La Cour de cassation rejette le pourvoi. Elle affirme que c’est à bon droit que la cour d’appel a décidé de désigner un mandataire ad hoc pour une durée de six mois, avec pour missions :
– de se faire communiquer les livres et documents sociaux pour les exercices clos de 2004 à 2015 ;
– d'établir, pour chacun de ces exercices, un rapport écrit mentionnant l'indication des bénéfices réalisés et des pertes encourues ;
– de réunir une assemblée générale en charge de statuer sur les exercices clos couvrant la période de 2004 à 2015 ;
– d'approuver lesdits exercices et de se prononcer sur l'affectation des résultats.

La cour d’appel a légalement justifié cette décision, en relevant qu'il existait une mésentente entre les associés, qu'aucune assemblée générale n'avait été tenue malgré la demande de l’associée et que celle-ci n'avait pas eu accès aux documents comptables. Elle n’était donc pas tenue de procéder à une recherche inopérante relative aux circonstances rendant impossible le fonctionnement normal de la société et la menaçant d'un péril imminent.

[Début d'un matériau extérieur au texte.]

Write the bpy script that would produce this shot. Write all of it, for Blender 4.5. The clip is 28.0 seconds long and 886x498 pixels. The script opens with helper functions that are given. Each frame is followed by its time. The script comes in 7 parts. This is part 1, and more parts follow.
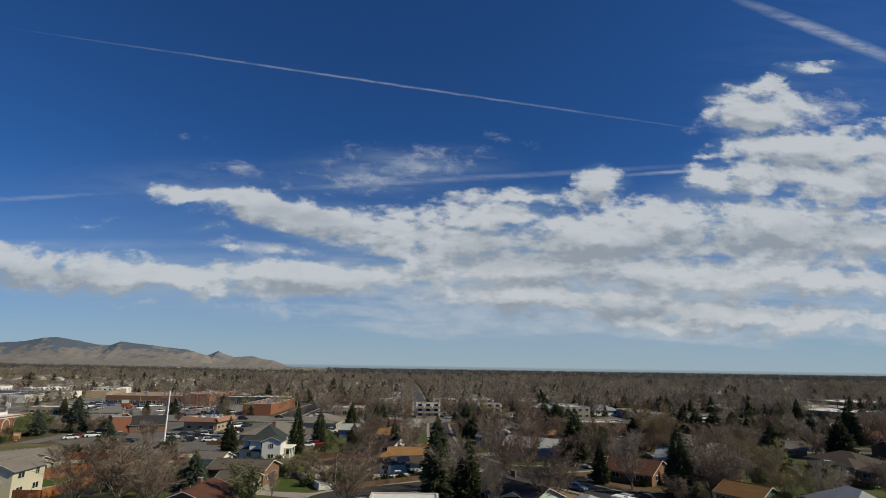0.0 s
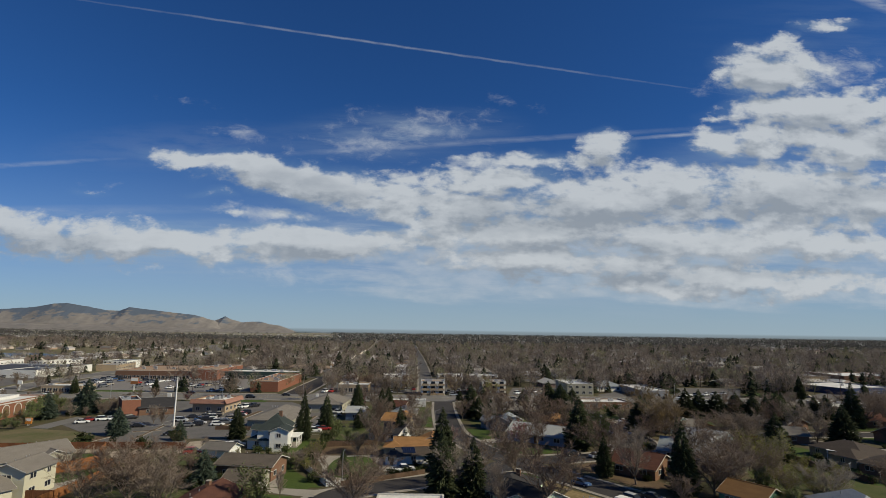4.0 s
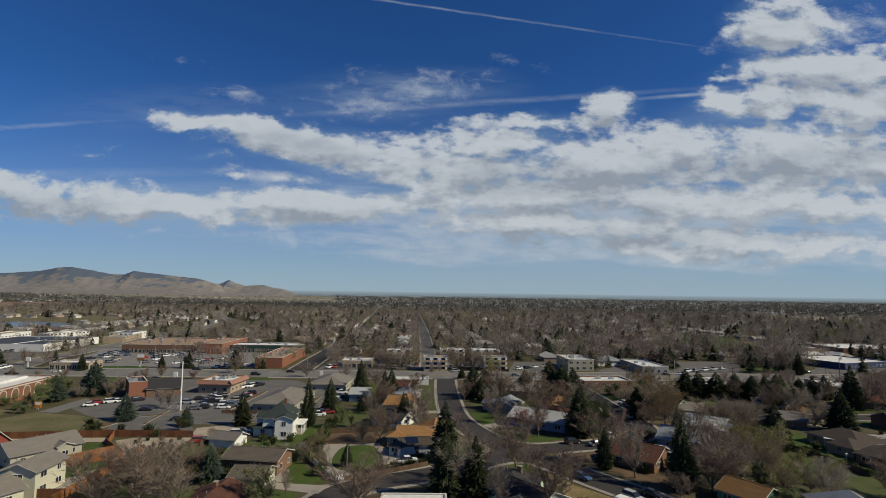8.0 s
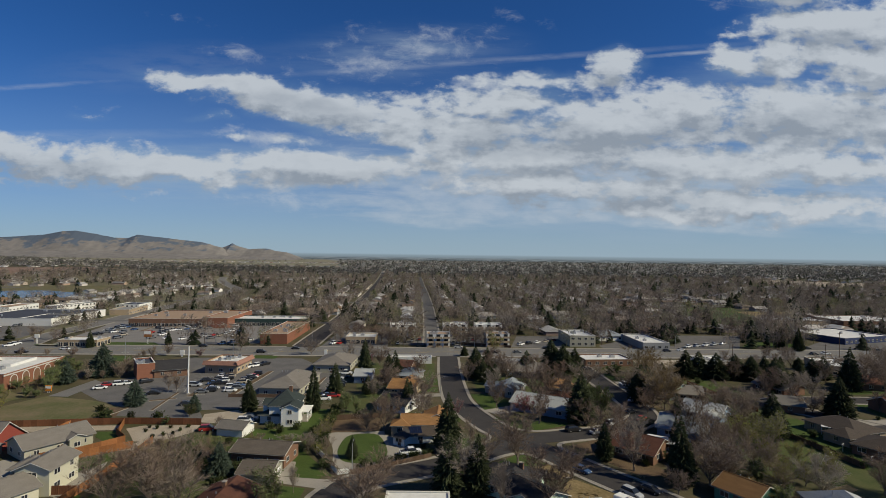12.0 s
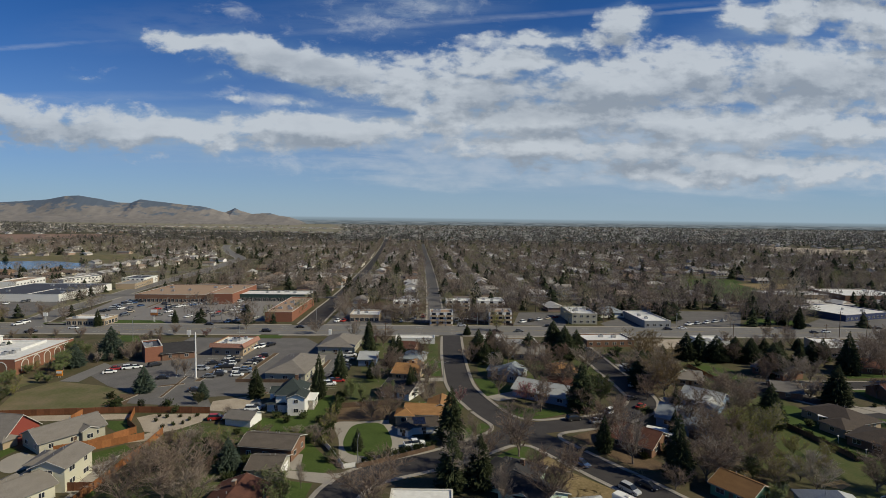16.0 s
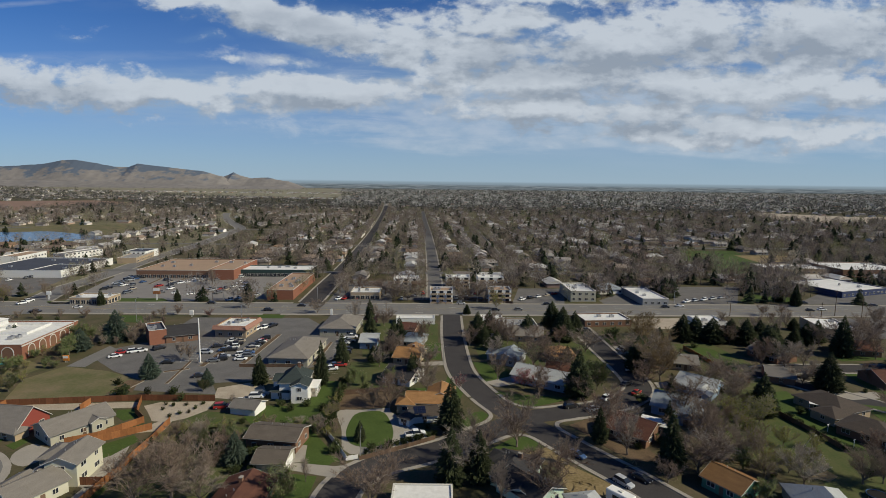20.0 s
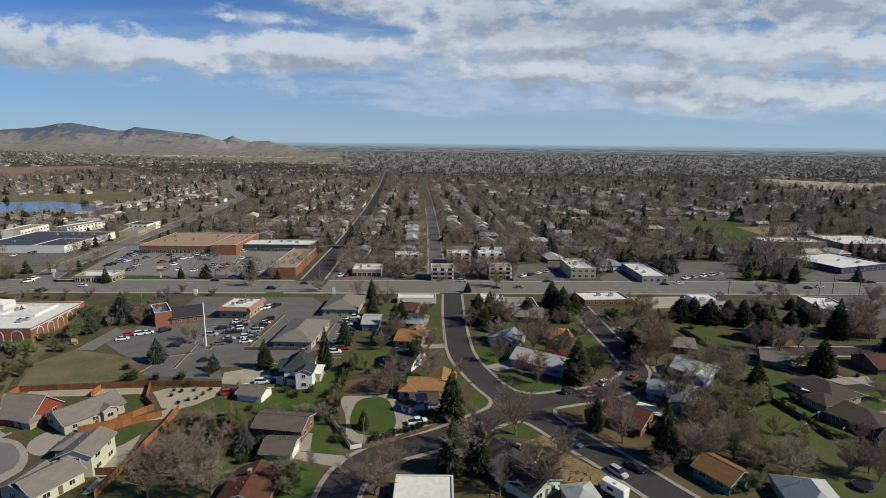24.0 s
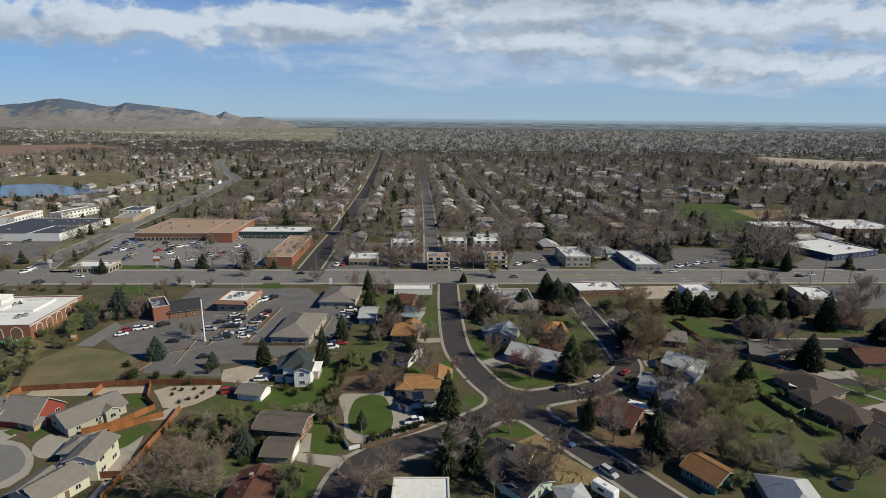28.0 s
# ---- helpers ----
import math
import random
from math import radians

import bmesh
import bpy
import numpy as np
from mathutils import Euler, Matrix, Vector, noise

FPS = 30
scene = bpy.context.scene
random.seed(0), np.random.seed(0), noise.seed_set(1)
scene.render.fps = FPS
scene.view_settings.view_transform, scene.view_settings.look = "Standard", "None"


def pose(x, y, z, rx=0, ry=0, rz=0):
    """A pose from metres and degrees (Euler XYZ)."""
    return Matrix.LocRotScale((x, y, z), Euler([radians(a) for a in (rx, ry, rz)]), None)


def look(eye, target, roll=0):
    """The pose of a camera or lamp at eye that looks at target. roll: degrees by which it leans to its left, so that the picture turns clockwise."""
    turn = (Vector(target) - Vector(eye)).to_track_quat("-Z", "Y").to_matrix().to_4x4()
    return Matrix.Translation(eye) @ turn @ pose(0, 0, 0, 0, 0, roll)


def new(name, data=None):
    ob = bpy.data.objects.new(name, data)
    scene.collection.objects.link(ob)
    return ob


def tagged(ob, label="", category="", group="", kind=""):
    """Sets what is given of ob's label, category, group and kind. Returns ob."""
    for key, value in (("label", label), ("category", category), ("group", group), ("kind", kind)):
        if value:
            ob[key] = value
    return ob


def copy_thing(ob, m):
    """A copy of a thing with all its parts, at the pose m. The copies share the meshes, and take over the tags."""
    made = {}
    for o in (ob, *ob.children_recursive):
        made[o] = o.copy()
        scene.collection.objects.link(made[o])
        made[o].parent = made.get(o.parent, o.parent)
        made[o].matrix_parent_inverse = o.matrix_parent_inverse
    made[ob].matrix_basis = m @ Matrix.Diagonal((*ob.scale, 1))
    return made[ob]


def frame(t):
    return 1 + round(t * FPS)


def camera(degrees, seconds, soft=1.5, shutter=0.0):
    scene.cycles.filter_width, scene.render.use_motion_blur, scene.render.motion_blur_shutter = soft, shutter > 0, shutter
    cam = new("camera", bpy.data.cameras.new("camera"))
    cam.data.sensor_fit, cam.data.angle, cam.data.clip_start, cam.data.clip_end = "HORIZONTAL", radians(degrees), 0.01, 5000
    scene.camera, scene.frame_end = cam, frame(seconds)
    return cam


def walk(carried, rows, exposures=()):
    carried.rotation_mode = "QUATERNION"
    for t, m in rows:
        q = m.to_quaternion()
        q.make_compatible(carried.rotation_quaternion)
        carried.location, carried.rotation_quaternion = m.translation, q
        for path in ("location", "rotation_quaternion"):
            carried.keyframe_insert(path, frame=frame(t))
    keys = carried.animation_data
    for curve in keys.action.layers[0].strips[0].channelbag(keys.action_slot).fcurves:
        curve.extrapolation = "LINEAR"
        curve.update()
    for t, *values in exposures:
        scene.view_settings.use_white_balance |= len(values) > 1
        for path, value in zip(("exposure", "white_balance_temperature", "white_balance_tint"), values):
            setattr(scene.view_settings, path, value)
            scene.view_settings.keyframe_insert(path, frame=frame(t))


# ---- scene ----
cam = camera(79.50, 28.0, soft=0.65)
PATH = [
    (0, look((0.69, -1.76, 26.16), (5.27, 95.75, 47.84), 0.91)),
    (0.5, look((0.65, -1.69, 27.08), (5.13, 95.94, 48.23), 0.90)),
    (1, look((0.61, -1.63, 28.02), (5.00, 96.15, 48.52), 0.89)),
    (1.5, look((0.58, -1.56, 28.96), (4.94, 96.41, 48.53), 0.89)),
    (2, look((0.54, -1.49, 29.91), (4.88, 96.64, 48.64), 0.88)),
    (3, look((0.48, -1.37, 31.83), (4.61, 97.07, 48.94), 0.87)),
    (3.5, look((0.44, -1.30, 32.80), (4.48, 97.30, 48.96), 0.86)),
    (5.5, look((0.32, -1.06, 36.76), (4.20, 98.06, 49.45), 0.84)),
    (6.5, look((0.27, -0.94, 38.77), (4.04, 98.39, 49.72), 0.83)),
    (8, look((0.19, -0.77, 41.83), (3.94, 98.81, 50.15), 0.81)),
    (9.5, look((0.12, -0.61, 44.93), (3.59, 99.16, 50.70), 0.79)),
    (11, look((0.06, -0.45, 48.05), (3.42, 99.45, 51.07), 0.77)),
    (12.5, look((0.01, -0.30, 51.18), (3.36, 99.64, 51.56), 0.75)),
    (14.5, look((-0.06, -0.12, 55.38), (3.08, 99.78, 52.32), 0.73)),
    (16, look((-0.09, 0.02, 58.53), (2.80, 99.82, 52.94), 0.71)),
    (17, look((-0.11, 0.10, 60.62), (2.71, 99.81, 53.50), 0.70)),
    (18.5, look((-0.14, 0.22, 63.74), (2.75, 99.70, 54.02), 0.68)),
    (20, look((-0.16, 0.34, 66.84), (2.80, 99.52, 54.44), 0.66)),
    (21.5, look((-0.17, 0.44, 69.90), (2.55, 99.28, 54.94), 0.64)),
    (23.5, look((-0.17, 0.57, 73.91), (2.59, 98.85, 55.63), 0.62)),
    (25, look((-0.16, 0.66, 76.85), (2.67, 98.40, 55.92), 0.60)),
    (26, look((-0.15, 0.72, 78.78), (2.96, 98.09, 56.22), 0.59)),
    (26.5, look((-0.15, 0.75, 79.73), (3.14, 97.91, 56.30), 0.58)),
    (27, look((-0.14, 0.77, 80.67), (3.24, 97.90, 57.12), 0.57)),
    (27.5, look((-0.14, 0.80, 81.60), (3.27, 97.92, 58.02), 0.57)),
    (28, look((-0.13, 0.82, 82.53), (3.41, 97.93, 58.93), 0.56)),
]
EXPOSURES = [(0, -0.28, 6360, 10), (8, -0.31, 6240, 10), (17, -0.26, 6120, 10), (22, -0.14, 6020, 10), (28, -0.02, 5930, 10)]
walk(cam, PATH, EXPOSURES)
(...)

La troisième chambre civile adopte donc une position différente de celle de la chambre commerciale qui retient, au contraire, que la désignation d'un administrateur provisoire est une mesure exceptionnelle, qui suppose rapportée la preuve de circonstances rendant impossible le fonctionnement normal de la société, et menaçant celle-ci d'un dommage ou d'un péril imminent (v. Cass. com., 6 févr. 2007, n° 05-19.008, F-P+B).